From Bob Hill of the now discontinued Biblical Answers:
Augustine also explained the reasoning which allowed him to be converted to the Catholic faith:
For first of all the things began to appear unto me as possible to be defended: and the Catholic faith, in defense of which I thought nothing could be answered to the Manichees’ arguments, I now concluded with myself, might well be maintained without absurdity: especially after I had heard one or two hard places of the Old Testament resolved now and then; which when I understood literally, I was slain. Many places therefore of those books having been spiritually expounded.
What could Augustine not accept literally? One of them was the mutability of God, that God would change his will or purpose from one time to the next in order to adjust to a changeable mankind. In Confessions, Augustine explains which literal interpretations were unacceptable. Here is one of his statements:
And because God commanded them one thing then, and these another thing now for certain temporal respects; and yet those of both ages were servants to the same righteousness, whereas they may observe in one man, and in one day, and in one house, different things to be fit for different members, and one thing to be lawful now, which in an hour hence is not so; and something to be permitted or commanded in one corner, which is forbidden or punished in another. Is Justice thereupon various or mutable.

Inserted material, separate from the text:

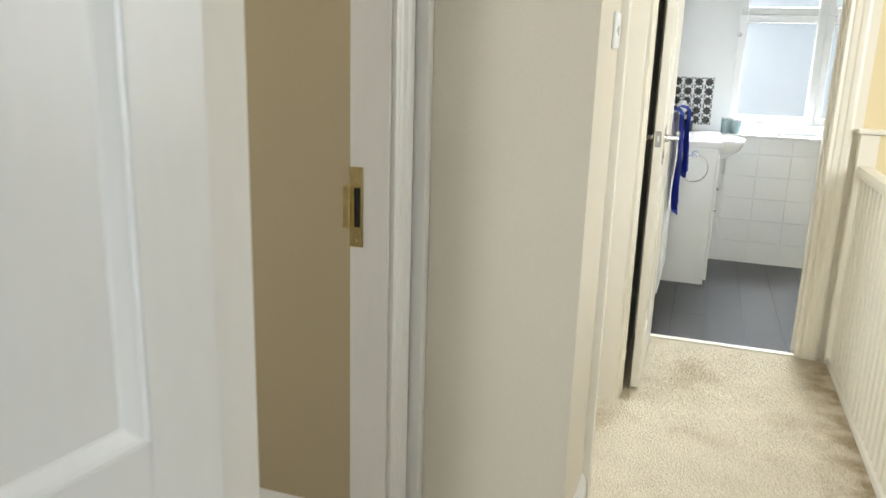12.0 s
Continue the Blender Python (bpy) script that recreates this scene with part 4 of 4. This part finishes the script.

The Manichaeans believed God could not be mutable and retain his perfection. Augustine accepted this philosophy as true and attempted to prove this doctrine with Scripture.
In another writing, On the Morals of the Catholic Church, Augustine explained the doctrines of the Old Testament that were so absurd. In explaining his dispute with the Manichaeans we observe his agreement with them against the literal interpretation of the Old Testament.
We do not worship a God who repents, or is envious, or needy, or cruel, or who takes pleasure in the blood men or beasts, or is pleased with guilt or crime, or whose possession of the earth is limited to a little corner of it. These and such like are the silly notions . . . the fancies of old women or of children . . . and in those by whom these passages are literally understood. . . . And should any one suppose that anything in God’s substance or nature can suffer change or conversion, he will be held guilty of wild profanity.
Augustine agreed with the Manichaeans that a mutable God was totally unacceptable. In this conflict between the Platonic doctrine of immutability and the literal interpretation of Scriptures what had to change? Augustine’s answer was that the literal interpretation of Scripture had to change. For Augustine the plain narratives of Scripture had to be reinterpreted by spiritual or allegorical methods. The Manichaeans believed the Old Testament revealed a God who was mutable or could repent. Since the Platonists believed that God was immutable this idea of God repenting was a source of ridicule for the Catholic Church. Augustine was so embarrassed by these arguments that he chose to reinterpret Scripture rather than refute the Platonic philosophy.